Поскольку я привратник этой семьи, я знаю отпечатки каждого, кто попадает на территорию нашего поместья. И могу определить, подверглась ли ты воздействию Дара. Пока я этим занимаюсь, можешь с комфортом устроиться прямо здесь.

И Сильюн непринужденно показал рукой на кресло канцлера. Трон королей и королев. Голова у Аби закружилась, когда она села в кресло. Вцепилась руками в гладкие подлокотники и закрыла глаза.

Сильюн не обманул. Это не было так отвратительно, как тогда у ворот, но все же желудок выворачивало от копаний в ее внутренностях – напоминало то, как мама рылась в лотках в супермаркете, выбирая помидоры. Аби представляла, как Сильюн ищет затемненный участок, поврежденный чьим-то острым Даром.

– Боуда, – объявил через несколько минут Сильюн. – И моя мама. Нетрудно было это определить. Им обеим не хватает изящества. Также могу рассказать, что именно случилось. Боуда и Гавар устроили милую потасовку, достаточно страстную, а ты была свидетелем. Боуда ненавидит быть объектом пересудов для слуг, поэтому стерла отрезок твоей памяти. Довольно жестоко. Думаю, она до сих пор злится на Гавара.

Она бросила тебя в достаточно плачевном состоянии: ты рыдала от боли. И Дженнер – мой бедный, бесполезный, Бездарный брат – пошел искать меня или маму, чтобы привести тебя в норму. К несчастью для тебя, первой он нашел маму. Она совершила неумелые манипуляции исцеления, а затем сделала еще одно откровенно жалкое усилие: выровняла твои воспоминания и сказала Дженнеру, что ты вообще не должна находиться в Большом солярном зале. Затем потребовала ограничить общение с тобой исключительно рабочими вопросами. Да. Все было именно так. После этого с неделю у тебя болела голова.

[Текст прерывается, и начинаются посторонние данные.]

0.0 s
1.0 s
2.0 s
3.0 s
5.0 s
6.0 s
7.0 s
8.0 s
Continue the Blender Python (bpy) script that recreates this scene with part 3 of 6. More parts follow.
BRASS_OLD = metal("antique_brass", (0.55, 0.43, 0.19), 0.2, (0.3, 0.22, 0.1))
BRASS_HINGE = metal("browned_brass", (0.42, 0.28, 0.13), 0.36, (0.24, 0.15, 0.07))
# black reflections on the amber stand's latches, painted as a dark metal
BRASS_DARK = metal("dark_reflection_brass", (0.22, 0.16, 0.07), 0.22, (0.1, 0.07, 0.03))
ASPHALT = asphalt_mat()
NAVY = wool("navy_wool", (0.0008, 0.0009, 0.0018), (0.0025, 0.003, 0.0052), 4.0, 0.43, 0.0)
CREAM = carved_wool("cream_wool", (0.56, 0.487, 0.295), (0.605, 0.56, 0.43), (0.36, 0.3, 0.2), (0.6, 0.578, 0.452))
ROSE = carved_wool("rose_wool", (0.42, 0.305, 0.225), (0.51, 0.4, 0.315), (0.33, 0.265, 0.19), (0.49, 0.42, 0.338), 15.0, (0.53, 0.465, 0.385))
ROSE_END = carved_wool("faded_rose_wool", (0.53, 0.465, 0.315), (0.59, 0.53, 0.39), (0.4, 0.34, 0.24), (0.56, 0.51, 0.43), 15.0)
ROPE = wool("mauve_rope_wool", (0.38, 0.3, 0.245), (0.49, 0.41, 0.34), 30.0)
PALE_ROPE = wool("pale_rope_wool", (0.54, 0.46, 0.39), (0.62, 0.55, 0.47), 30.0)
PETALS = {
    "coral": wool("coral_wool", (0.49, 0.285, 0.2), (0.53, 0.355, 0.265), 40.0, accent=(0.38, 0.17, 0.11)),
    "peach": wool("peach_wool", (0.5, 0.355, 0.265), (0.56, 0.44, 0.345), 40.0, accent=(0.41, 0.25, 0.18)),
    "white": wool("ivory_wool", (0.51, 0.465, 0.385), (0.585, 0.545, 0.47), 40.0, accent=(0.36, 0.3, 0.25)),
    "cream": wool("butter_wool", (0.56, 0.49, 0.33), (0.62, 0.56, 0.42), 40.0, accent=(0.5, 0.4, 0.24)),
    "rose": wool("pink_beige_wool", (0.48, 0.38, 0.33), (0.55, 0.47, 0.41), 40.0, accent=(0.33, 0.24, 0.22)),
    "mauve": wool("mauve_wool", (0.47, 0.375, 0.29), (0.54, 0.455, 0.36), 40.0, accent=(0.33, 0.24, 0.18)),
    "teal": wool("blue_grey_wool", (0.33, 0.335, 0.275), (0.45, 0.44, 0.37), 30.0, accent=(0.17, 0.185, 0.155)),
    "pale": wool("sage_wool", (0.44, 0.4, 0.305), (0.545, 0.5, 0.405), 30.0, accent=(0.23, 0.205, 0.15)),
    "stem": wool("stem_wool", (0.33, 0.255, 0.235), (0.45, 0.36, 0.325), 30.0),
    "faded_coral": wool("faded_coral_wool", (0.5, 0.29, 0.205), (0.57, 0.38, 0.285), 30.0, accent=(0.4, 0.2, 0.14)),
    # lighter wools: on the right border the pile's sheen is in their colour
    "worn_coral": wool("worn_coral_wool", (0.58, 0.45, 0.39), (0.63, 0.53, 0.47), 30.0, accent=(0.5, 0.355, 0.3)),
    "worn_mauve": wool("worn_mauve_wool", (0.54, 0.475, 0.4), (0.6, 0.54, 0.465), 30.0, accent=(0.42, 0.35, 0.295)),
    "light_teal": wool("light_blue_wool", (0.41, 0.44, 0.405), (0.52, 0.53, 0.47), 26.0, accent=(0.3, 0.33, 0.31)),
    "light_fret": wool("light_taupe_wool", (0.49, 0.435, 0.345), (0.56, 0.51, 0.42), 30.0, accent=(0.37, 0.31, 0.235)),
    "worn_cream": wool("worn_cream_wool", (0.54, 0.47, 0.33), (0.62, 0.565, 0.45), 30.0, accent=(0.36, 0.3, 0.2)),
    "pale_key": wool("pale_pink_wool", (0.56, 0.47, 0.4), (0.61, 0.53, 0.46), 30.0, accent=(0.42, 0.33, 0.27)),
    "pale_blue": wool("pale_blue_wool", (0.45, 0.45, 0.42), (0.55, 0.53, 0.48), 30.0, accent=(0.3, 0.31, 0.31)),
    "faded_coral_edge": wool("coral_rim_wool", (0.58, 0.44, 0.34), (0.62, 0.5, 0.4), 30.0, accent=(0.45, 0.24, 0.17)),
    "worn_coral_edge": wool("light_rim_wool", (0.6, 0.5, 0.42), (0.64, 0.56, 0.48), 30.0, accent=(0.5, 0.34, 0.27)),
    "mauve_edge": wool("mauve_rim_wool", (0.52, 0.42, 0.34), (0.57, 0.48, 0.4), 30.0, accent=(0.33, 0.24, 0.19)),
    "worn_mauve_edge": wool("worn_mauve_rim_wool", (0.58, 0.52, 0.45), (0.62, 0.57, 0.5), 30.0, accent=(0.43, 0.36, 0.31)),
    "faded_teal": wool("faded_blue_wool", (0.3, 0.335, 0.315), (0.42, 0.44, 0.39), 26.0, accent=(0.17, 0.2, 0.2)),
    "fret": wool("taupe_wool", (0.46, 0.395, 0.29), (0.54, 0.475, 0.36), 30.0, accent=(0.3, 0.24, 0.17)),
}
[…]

Аби чувствовала, что ее предали. Но чего еще она могла ожидать от Сильюна Джардина, который вдруг проявил к ней невиданное дружелюбие и абсолютную беспринципность?

– Вы обещали не заглядывать в мою память.

– Абигайл, ты меня ранишь в самое сердце. – Сильюн прижал руку к левой стороне груди, – возможно, там у него и было сердце. – Я никуда не заглядывал. Мне все это стало известно буквально через час после инцидента. Дженнер пришел ко мне и все рассказал. Он страшно мучился чувством вины. Я рекомендовал ему взять себя в руки: по крайней мере, он в тебя не стрелял. Начинаю подозревать, что мои братья совершенно не умеют обращаться с женщинами.